(Task directions):
Restate the span of lines that starts with the line containing "setattr(scene.view_settings, path, value)" and ends with the line containing "from mathutils import noise", word for word, including both, with nothing else.

▽

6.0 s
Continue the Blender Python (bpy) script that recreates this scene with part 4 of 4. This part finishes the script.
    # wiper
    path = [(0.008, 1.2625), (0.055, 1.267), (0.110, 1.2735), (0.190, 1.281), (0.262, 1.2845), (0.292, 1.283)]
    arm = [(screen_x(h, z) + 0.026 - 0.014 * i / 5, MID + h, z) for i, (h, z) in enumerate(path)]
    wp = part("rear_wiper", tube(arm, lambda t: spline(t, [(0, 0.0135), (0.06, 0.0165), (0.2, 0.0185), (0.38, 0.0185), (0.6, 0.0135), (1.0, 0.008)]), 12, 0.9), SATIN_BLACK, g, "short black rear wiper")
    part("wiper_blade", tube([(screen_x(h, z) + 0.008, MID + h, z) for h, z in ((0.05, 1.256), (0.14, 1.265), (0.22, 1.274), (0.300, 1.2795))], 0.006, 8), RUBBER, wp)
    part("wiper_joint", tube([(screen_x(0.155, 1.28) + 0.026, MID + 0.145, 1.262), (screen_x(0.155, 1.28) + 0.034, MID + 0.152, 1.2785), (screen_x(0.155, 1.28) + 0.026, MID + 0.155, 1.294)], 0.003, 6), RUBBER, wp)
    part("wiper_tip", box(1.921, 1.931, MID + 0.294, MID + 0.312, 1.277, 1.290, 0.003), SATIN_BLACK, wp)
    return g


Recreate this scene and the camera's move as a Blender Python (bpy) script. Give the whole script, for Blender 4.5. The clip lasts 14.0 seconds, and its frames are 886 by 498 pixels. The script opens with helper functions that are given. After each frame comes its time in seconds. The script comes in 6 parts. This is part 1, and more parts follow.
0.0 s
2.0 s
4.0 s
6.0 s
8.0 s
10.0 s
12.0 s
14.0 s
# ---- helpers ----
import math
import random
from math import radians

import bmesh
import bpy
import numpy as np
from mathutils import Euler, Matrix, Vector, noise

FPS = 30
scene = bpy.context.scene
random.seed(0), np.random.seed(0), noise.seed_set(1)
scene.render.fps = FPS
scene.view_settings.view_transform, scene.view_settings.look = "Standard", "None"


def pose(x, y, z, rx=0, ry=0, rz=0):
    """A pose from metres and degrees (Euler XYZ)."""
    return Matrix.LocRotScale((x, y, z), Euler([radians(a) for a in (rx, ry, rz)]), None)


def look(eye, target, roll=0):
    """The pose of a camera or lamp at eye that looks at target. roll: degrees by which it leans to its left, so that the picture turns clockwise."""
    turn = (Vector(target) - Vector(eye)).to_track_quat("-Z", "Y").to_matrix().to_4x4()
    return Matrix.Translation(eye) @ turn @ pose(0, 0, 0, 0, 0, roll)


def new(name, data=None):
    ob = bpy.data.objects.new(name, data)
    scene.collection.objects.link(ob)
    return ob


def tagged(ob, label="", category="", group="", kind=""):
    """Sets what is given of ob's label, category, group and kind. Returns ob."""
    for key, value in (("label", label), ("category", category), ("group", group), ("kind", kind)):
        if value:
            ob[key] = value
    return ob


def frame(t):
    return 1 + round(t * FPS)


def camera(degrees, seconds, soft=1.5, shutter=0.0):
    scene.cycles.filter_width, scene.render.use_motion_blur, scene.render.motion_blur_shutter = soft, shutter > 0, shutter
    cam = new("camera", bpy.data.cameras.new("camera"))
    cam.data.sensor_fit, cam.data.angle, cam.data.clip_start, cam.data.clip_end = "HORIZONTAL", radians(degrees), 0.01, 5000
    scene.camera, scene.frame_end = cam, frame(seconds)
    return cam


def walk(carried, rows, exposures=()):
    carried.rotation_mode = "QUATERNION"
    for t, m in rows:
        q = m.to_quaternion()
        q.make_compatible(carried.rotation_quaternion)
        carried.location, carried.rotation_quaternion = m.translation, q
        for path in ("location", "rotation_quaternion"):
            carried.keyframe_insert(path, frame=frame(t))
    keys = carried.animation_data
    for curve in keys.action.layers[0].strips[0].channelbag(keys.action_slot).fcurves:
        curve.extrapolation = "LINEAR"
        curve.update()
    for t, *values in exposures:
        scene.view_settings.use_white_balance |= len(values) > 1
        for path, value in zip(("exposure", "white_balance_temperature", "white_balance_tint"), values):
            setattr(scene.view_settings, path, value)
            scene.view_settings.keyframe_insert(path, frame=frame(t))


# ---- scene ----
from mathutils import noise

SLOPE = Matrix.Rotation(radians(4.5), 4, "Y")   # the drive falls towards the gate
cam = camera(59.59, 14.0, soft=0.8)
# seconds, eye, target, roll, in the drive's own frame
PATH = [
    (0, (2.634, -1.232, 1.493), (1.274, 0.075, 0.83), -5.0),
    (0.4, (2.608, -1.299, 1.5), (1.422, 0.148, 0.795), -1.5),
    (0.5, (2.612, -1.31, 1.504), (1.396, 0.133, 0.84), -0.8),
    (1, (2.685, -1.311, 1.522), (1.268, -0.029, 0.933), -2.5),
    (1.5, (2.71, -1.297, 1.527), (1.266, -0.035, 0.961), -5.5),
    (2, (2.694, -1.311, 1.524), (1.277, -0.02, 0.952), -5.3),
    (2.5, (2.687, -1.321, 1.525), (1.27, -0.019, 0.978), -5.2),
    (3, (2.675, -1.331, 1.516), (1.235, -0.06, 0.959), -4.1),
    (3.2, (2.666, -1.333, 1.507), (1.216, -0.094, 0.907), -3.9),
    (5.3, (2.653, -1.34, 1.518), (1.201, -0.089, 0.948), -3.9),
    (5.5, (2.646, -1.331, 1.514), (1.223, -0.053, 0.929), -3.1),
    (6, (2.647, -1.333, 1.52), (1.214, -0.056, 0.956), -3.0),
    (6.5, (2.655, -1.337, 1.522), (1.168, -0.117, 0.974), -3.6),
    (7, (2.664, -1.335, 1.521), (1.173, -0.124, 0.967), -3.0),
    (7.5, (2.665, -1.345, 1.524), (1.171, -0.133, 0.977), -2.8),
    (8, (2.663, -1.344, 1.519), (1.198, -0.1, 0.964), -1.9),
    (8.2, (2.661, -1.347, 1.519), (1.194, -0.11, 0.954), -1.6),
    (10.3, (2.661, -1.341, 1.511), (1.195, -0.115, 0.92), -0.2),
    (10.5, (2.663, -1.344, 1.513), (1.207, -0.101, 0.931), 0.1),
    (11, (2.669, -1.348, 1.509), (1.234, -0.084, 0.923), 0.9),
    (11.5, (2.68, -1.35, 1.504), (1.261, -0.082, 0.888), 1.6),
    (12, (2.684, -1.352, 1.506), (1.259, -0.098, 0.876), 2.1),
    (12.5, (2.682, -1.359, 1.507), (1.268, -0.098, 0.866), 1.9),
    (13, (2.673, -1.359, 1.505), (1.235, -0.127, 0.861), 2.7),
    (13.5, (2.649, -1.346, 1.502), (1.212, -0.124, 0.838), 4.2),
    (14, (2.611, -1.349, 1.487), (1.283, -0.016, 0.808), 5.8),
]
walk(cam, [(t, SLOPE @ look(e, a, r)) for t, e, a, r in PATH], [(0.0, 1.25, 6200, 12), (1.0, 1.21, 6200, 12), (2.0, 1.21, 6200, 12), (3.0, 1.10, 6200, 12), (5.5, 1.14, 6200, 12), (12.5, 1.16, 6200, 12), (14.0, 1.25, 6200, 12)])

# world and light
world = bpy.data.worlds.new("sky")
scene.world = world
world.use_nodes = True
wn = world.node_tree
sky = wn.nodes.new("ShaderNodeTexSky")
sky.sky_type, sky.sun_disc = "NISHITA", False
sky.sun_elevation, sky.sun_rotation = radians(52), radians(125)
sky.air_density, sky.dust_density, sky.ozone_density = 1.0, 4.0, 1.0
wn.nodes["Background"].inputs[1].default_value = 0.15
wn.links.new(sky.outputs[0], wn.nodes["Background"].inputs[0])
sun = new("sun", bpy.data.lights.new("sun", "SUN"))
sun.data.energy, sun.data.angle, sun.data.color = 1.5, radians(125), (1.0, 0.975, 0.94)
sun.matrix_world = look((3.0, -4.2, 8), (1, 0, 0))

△

(Task answer):
            setattr(scene.view_settings, path, value)
            scene.view_settings.keyframe_insert(path, frame=frame(t))


# ---- scene ----
from mathutils import noise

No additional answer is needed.